考えなど、一言一言を実直に、そして思いを込め、お話を頂きました。

                    ◆

「マスードは自分の価値観を人に押し付けない。」

現地取材で共にした、マスードさんの人間としての魅力を語る長倉さん。

「自分が一生懸命に生きる事で神が喜ぶ。」

「勝敗ではなく、その中でどう生きたか、いかに生きるが大切。」

という、マスードの信仰・思想にも触れられ、

その人間性の素晴らしさを熱く淡々と話されました。

読書が大変お好きであるとのマスードさんは、

おかれている母国での状況下、国防大臣として、軍司令官として、

大変な重圧の中にあっても、時間をみては読書をしていたそうで、

スライドショーで紹介された、穏やかな時間の中で草原の丘の上に寝そべって

読書をするマスードさんの写真は、見ていて大変印象深いものがありました。

また、長倉さんがこれまでの取材の中で感じた事についても、

「今、この瞬間の世界を示す写真は撮れないが、撮り続ける事で見えてくるものがある。」

「何度も現地に足を運ぶ事で、その度に新しい発見がある。」

「そして、どんなに取材を重ねても、世界のほんの一部しか知らない事を痛感する。」

気付かなかった事、知らなかった事を伝える写真が撮りたいという長倉さんは、

写真について、” 写真は音も動きもないが、見る者へ想像する事を教える。” と言います。

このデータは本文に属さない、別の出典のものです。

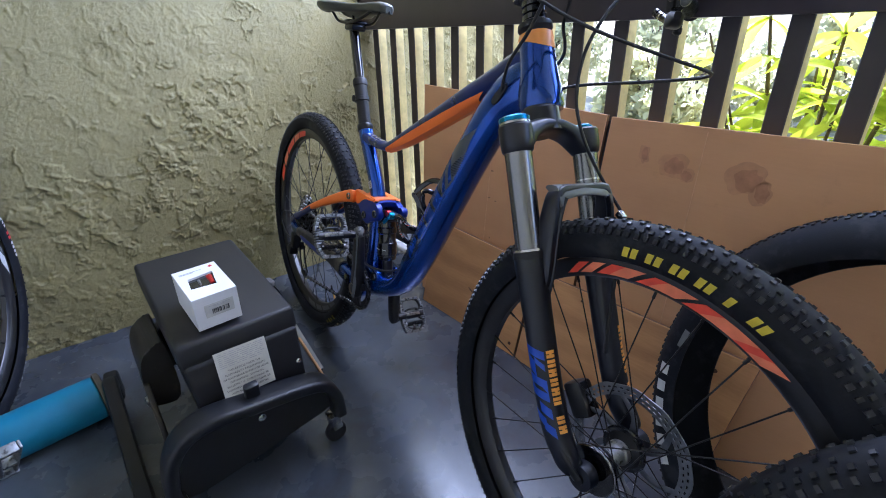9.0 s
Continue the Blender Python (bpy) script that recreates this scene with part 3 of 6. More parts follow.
# paint protection label and frame sticker
bm = bmesh.new()
add_box(bm, (0.014, 0.0006, 0.018), Matrix.Translation((0.4145, -0.0192, 0.578)) @ pose(0, 0, 0, 0, -32, 0))
tag = part("frame_sticker", bm, WHITE_PRINT, bike, "small white square code sticker")
for k in range(3):
    bm = bmesh.new()
    add_box(bm, (0.0085, 0.0003, 0.0022), Matrix.Translation((0.4145, -0.0197, 0.578)) @ pose(0, 0, 0, 0, -32, 0) @ Matrix.Translation((0, 0, 0.0045 - 0.0045 * k)))
    part("print_bar", bm, INK, tag)
bm = bmesh.new()
add_box(bm, (0.018, 0.013, 0.0006), Matrix.Translation((0.5490, -0.0160, 0.3856)) @ pose(0, 0, 0, 0, -30, 0) @ pose(0, 0, 0, 24, 0, 0))
tag = part("warning_label", bm, GLOSS_BLACK, bike, "small black label with gold print")
for k in range(5):
    bm = bmesh.new()
    add_box(bm, (0.0007, 0.010, 0.0003), Matrix.Translation((0.5490, -0.0160, 0.3856)) @ pose(0, 0, 0, 0, -30, 0) @ pose(0, 0, 0, 24, 0, 0) @ Matrix.Translation((0, 0, 0.0005)) @ Matrix.Translation((-0.006 + 0.003 * k, 0, 0)))
    part("print_bar", bm, RIM_GREY, tag)


# rocker link, stays and shock
def bolt(p, r=0.010, y=-0.03, material=BLACK, parent=None, name="pivot_bolt"):
    bm = bmesh.new()
    m = Matrix.Translation((p[0], y, p[1]))
    add_lathe(bm, [(r, 0.006), (r, 0.0), (r * 0.92, -0.0014), (r * 0.62, -0.0018), (r * 0.60, 0.0), (r * 0.40, 0.0012)], 24, m)
    b = part(name, bm, material, parent or bike)
    bm = bmesh.new()
    add_lathe(bm, [(r * 0.93, 0.001), (r * 0.93, -0.0017), (r * 0.72, -0.0021), (r * 0.70, 0.0)], 24, m, cap=False)
    part("bolt_ring", bm, STEEL, b)
    return b




for s in (-1, 1):
    bm = bmesh.new()
    out = spline([(0.372, 0.528), (0.388, 0.5235), (0.404, 0.511), (0.4195, 0.494), (0.436, 0.484), (0.460, 0.4965), (0.480, 0.5035), (0.4945, 0.5085), (0.4995, 0.5220), (0.495, 0.5360), (0.481, 0.5455), (0.464, 0.5490), (0.440, 0.5505), (0.405, 0.5515), (0.375, 0.5525)], 4, True)
    add_plate(bm, [(p[0], p[1]) for p in out], 0.014, Matrix.Translation((0, s * 0.029, 0)), 0.005)
    part("rocker_link", bm, SATIN_BLUE, bike, "blue rocker link with orange upper edge")
    bm = bmesh.new()
    out = spline([(0.368, 0.5550), (0.404, 0.5545), (0.430, 0.5540), (0.455, 0.5540), (0.478, 0.5525), (0.456, 0.5475), (0.432, 0.5455), (0.413, 0.538), (0.399, 0.528), (0.387, 0.5232), (0.376, 0.526)], 4, True)
    add_plate(bm, [(p[0], p[1]) for p in out], 0.0152, Matrix.Translation((0, s * 0.0294, 0)), 0.005)
    part("orange_link_cover", bm, ORANGE, bike, "orange painted link")
    # seat stay
    bm = bmesh.new()
    c = spline([(0.3785, 0.5365, 0.0090, 0.006, 0.0400), (0.3745, 0.5365, 0.0150, 0.009, 0.0405), (0.362, 0.5365, 0.0166, 0.010, 0.041), (0.330, 0.527, 0.0150, 0.010, 0.045), (0.250, 0.494, 0.0120, 0.009, 0.055), (0.150, 0.450, 0.0085, 0.0085, 0.060), (0.080, 0.410, 0.008, 0.008, 0.064)], 6)
    add_tube(bm, [(p[0], s * p[4], p[1]) for p in c], [(p[2], p[3]) for p in c], 14, power=2.8, side=(0, 1, 0))
    part("seat_stay", bm, ORANGE, bike, "orange upper seat stay")
    bm = bmesh.new()
    c = spline([(0.150, 0.4485, 0.0088, 0.0088, 0.060), (0.080, 0.409, 0.0088, 0.0085, 0.064), (0.034, 0.386, 0.011, 0.008, 0.066), (0.008, 0.366, 0.013, 0.007, 0.067)], 6)
    add_tube(bm, [(p[0], s * p[4], p[1]) for p in c], [(p[2], p[3]) for p in c], 14, power=2.8, side=(0, 1, 0))
    part("seat_stay_end", bm, NAVY, bike, "navy lower end of the seat stay")
    # chain stay with the rubber guard
    bm = bmesh.new()
    c = spline([(0.006, 0.356, 0.013, 0.007, 0.067), (0.040, 0.346, 0.012, 0.008, 0.066), (0.120, 0.343, 0.0145, 0.009, 0.062), (0.200, 0.3425, 0.0168, 0.010, 0.057), (0.300, 0.3385, 0.0165, 0.011, 0.053), (0.365, 0.331, 0.0198, 0.012, 0.050), (0.410, 0.327, 0.0200, 0.012, 0.048), (0.438, 0.326, 0.017, 0.011, 0.046)], 6)
    add_tube(bm, [(p[0], s * p[4], p[1]) for p in c], [(p[2], p[3]) for p in c], 16, power=3.2, side=(0, 1, 0))
    stay = part("chain_stay", bm, BLUE if s < 0 else NAVY, bike, "blue chain stay with a black rubber guard")
    if s < 0:
        bm = bmesh.new()
        c = spline([(0.062, 0.3440, 0.0132, 0.0098, 0.0645), (0.120, 0.3440, 0.0156, 0.0106, 0.0618), (0.200, 0.3440, 0.0180, 0.0118, 0.0568), (0.300, 0.3405, 0.0182, 0.0128, 0.0528), (0.362, 0.3345, 0.0210, 0.0138, 0.0502)], 6)
        add_tube(bm, [(p[0], s * p[4], p[1] + 0.0015) for p in c], [(p[2], p[3]) for p in c], 16, power=3.2, side=(0, 1, 0))
        part("stay_guard", bm, DUSTY, stay, "dusty black rubber chain stay guard")
        bm = bmesh.new()
        c = spline([(0.096, 0.341, 0.003, 0.0119, 0.0630), (0.112, 0.339, 0.0100, 0.0122, 0.0622), (0.160, 0.3365, 0.0105, 0.0125, 0.0593), (0.225, 0.333, 0.0110, 0.0132, 0.0556), (0.250, 0.330, 0.003, 0.0132, 0.0545)], 5)
        add_tube(bm, [(p[0], s * (p[4] + 0.0012), p[1]) for p in c], [(p[2], p[3] - 0.001) for p in c], 12, power=3.0, side=(0, 1, 0))
        part("stay_patch", bm, SATIN_BLUE, stay, "blue flank left bare by the guard")
        bm = bmesh.new()
        add_box(bm, (0.024, 0.003, 0.026), Matrix.Translation((0.408, -0.0600, 0.325)) @ pose(0, 0, 0, 0, -8, 0), 0.001)
        part("stay_pocket", bm, GLOSS_BLACK, stay)
bolt((0.364, 0.537), 0.0088, -0.0515)
for p in ((0.428, 0.5045), (0.4815, 0.5215)):
    bolt(p, 0.0096, -0.0372)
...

写真の素晴らしさと共に、その想像力の大切さも強く語り、

その言葉は僕にとって大変貴重なものとして、心に深く浸透してくるように感じられました。

                    ◆

長倉さんは、人間を撮る事で「自分」が見えてくると言います。

また、色々な人々と出会い、その逞しさや美しさを目の当たりにし、

「希望」というものを与えられたと言います。

写真集に収められた人々の姿を拝見すると、

一生懸命に生きる事で見えてくるもの、そして、人々の輝きというものが、

長倉さんの想いものせて、静かに強く伝わってくるように感じられました。

「マスメディアが伝える程、世界は残酷ではなく、絶望的ではない。」

「伝えている部分は薄っぺらな世界である。」

「多くの人々との出会いの中で見てきた逞しさや美しさは、まさに希望である。」

原稿など無く、常に私達を見ながら語られたその言葉1つ1つは、

現地の実情と共に、僕にも「希望」を与えてくれました。